[Aim of the task] Exactly reproduce each line of the listing that follows.

[Data segment]
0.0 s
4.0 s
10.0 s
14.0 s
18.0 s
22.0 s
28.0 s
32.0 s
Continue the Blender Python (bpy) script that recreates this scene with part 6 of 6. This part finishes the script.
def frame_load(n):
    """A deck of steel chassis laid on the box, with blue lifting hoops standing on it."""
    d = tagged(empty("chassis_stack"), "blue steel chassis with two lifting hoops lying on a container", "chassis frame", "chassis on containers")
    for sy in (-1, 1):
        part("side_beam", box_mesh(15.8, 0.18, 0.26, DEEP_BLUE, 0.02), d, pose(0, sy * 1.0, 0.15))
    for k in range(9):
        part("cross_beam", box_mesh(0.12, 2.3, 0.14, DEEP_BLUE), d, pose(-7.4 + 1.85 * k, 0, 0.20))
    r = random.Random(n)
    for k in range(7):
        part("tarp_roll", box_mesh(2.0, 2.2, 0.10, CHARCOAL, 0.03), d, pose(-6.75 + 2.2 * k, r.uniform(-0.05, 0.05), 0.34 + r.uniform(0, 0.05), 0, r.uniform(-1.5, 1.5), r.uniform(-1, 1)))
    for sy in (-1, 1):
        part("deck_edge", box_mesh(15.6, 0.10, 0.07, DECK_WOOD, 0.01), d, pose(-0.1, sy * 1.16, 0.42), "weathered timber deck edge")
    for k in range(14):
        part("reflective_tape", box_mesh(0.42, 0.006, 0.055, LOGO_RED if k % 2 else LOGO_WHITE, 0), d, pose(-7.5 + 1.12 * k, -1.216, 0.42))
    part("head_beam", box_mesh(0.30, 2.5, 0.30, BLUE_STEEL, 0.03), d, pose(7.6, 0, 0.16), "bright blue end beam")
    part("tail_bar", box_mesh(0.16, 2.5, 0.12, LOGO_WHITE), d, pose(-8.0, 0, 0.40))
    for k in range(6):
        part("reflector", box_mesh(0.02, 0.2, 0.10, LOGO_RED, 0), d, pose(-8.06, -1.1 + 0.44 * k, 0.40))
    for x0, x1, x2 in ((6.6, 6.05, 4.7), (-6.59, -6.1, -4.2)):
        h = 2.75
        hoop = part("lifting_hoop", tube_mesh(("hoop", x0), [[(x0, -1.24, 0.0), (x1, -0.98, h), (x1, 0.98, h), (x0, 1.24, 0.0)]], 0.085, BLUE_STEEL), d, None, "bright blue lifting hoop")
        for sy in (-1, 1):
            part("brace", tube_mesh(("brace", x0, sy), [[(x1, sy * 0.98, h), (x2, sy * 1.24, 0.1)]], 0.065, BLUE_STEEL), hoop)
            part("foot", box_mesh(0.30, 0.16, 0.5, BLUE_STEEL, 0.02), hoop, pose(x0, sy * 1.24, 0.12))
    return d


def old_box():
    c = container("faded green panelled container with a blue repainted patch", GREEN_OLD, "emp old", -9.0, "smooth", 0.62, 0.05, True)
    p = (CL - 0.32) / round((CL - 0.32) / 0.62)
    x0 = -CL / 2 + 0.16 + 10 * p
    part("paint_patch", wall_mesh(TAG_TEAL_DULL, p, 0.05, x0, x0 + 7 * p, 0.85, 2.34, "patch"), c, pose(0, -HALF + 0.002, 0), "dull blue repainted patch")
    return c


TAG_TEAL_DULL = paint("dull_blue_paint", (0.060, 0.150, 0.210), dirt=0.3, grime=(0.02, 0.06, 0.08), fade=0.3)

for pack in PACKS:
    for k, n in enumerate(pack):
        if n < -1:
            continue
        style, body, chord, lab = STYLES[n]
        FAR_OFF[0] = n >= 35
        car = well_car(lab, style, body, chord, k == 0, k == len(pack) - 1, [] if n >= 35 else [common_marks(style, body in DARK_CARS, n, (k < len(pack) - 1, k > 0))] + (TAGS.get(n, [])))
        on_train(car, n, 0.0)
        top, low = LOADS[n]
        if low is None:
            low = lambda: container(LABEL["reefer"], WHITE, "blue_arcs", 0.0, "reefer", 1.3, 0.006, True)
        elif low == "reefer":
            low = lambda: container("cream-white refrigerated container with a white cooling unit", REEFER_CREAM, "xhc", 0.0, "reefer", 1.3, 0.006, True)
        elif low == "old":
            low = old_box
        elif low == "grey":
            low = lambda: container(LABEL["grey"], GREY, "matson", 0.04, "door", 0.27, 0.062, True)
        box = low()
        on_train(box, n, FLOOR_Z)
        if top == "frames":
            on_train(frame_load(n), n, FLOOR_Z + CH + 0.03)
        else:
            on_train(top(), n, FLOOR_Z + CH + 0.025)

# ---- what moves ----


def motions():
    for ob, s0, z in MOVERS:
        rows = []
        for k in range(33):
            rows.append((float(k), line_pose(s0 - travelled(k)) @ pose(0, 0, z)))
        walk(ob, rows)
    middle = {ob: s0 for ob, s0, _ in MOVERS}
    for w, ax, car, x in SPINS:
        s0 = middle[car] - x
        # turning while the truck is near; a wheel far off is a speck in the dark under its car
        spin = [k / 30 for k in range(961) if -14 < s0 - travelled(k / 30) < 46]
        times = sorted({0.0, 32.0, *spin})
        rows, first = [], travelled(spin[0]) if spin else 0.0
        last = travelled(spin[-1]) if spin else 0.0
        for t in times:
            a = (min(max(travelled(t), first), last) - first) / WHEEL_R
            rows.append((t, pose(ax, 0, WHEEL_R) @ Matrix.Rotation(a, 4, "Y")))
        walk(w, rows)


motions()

[The output]
0.0 s
4.0 s
10.0 s
14.0 s
18.0 s
22.0 s
28.0 s
32.0 s
Continue the Blender Python (bpy) script that recreates this scene with part 6 of 6. This part finishes the script.
def frame_load(n):
    """A deck of steel chassis laid on the box, with blue lifting hoops standing on it."""
    d = tagged(empty("chassis_stack"), "blue steel chassis with two lifting hoops lying on a container", "chassis frame", "chassis on containers")
    for sy in (-1, 1):
        part("side_beam", box_mesh(15.8, 0.18, 0.26, DEEP_BLUE, 0.02), d, pose(0, sy * 1.0, 0.15))
    for k in range(9):
        part("cross_beam", box_mesh(0.12, 2.3, 0.14, DEEP_BLUE), d, pose(-7.4 + 1.85 * k, 0, 0.20))
    r = random.Random(n)
    for k in range(7):
        part("tarp_roll", box_mesh(2.0, 2.2, 0.10, CHARCOAL, 0.03), d, pose(-6.75 + 2.2 * k, r.uniform(-0.05, 0.05), 0.34 + r.uniform(0, 0.05), 0, r.uniform(-1.5, 1.5), r.uniform(-1, 1)))
    for sy in (-1, 1):
        part("deck_edge", box_mesh(15.6, 0.10, 0.07, DECK_WOOD, 0.01), d, pose(-0.1, sy * 1.16, 0.42), "weathered timber deck edge")
    for k in range(14):
        part("reflective_tape", box_mesh(0.42, 0.006, 0.055, LOGO_RED if k % 2 else LOGO_WHITE, 0), d, pose(-7.5 + 1.12 * k, -1.216, 0.42))
    part("head_beam", box_mesh(0.30, 2.5, 0.30, BLUE_STEEL, 0.03), d, pose(7.6, 0, 0.16), "bright blue end beam")
    part("tail_bar", box_mesh(0.16, 2.5, 0.12, LOGO_WHITE), d, pose(-8.0, 0, 0.40))
    for k in range(6):
        part("reflector", box_mesh(0.02, 0.2, 0.10, LOGO_RED, 0), d, pose(-8.06, -1.1 + 0.44 * k, 0.40))
    for x0, x1, x2 in ((6.6, 6.05, 4.7), (-6.59, -6.1, -4.2)):
        h = 2.75
        hoop = part("lifting_hoop", tube_mesh(("hoop", x0), [[(x0, -1.24, 0.0), (x1, -0.98, h), (x1, 0.98, h), (x0, 1.24, 0.0)]], 0.085, BLUE_STEEL), d, None, "bright blue lifting hoop")
        for sy in (-1, 1):
            part("brace", tube_mesh(("brace", x0, sy), [[(x1, sy * 0.98, h), (x2, sy * 1.24, 0.1)]], 0.065, BLUE_STEEL), hoop)
            part("foot", box_mesh(0.30, 0.16, 0.5, BLUE_STEEL, 0.02), hoop, pose(x0, sy * 1.24, 0.12))
    return d


def old_box():
    c = container("faded green panelled container with a blue repainted patch", GREEN_OLD, "emp old", -9.0, "smooth", 0.62, 0.05, True)
    p = (CL - 0.32) / round((CL - 0.32) / 0.62)
    x0 = -CL / 2 + 0.16 + 10 * p
    part("paint_patch", wall_mesh(TAG_TEAL_DULL, p, 0.05, x0, x0 + 7 * p, 0.85, 2.34, "patch"), c, pose(0, -HALF + 0.002, 0), "dull blue repainted patch")
    return c


TAG_TEAL_DULL = paint("dull_blue_paint", (0.060, 0.150, 0.210), dirt=0.3, grime=(0.02, 0.06, 0.08), fade=0.3)

for pack in PACKS:
    for k, n in enumerate(pack):
        if n < -1:
            continue
        style, body, chord, lab = STYLES[n]
        FAR_OFF[0] = n >= 35
        car = well_car(lab, style, body, chord, k == 0, k == len(pack) - 1, [] if n >= 35 else [common_marks(style, body in DARK_CARS, n, (k < len(pack) - 1, k > 0))] + (TAGS.get(n, [])))
        on_train(car, n, 0.0)
        top, low = LOADS[n]
        if low is None:
            low = lambda: container(LABEL["reefer"], WHITE, "blue_arcs", 0.0, "reefer", 1.3, 0.006, True)
        elif low == "reefer":
            low = lambda: container("cream-white refrigerated container with a white cooling unit", REEFER_CREAM, "xhc", 0.0, "reefer", 1.3, 0.006, True)
        elif low == "old":
            low = old_box
        elif low == "grey":
            low = lambda: container(LABEL["grey"], GREY, "matson", 0.04, "door", 0.27, 0.062, True)
        box = low()
        on_train(box, n, FLOOR_Z)
        if top == "frames":
            on_train(frame_load(n), n, FLOOR_Z + CH + 0.03)
        else:
            on_train(top(), n, FLOOR_Z + CH + 0.025)

# ---- what moves ----


def motions():
    for ob, s0, z in MOVERS:
        rows = []
        for k in range(33):
            rows.append((float(k), line_pose(s0 - travelled(k)) @ pose(0, 0, z)))
        walk(ob, rows)
    middle = {ob: s0 for ob, s0, _ in MOVERS}
    for w, ax, car, x in SPINS:
        s0 = middle[car] - x
        # turning while the truck is near; a wheel far off is a speck in the dark under its car
        spin = [k / 30 for k in range(961) if -14 < s0 - travelled(k / 30) < 46]
        times = sorted({0.0, 32.0, *spin})
        rows, first = [], travelled(spin[0]) if spin else 0.0
        last = travelled(spin[-1]) if spin else 0.0
        for t in times:
            a = (min(max(travelled(t), first), last) - first) / WHEEL_R
            rows.append((t, pose(ax, 0, WHEEL_R) @ Matrix.Rotation(a, 4, "Y")))
        walk(w, rows)


motions()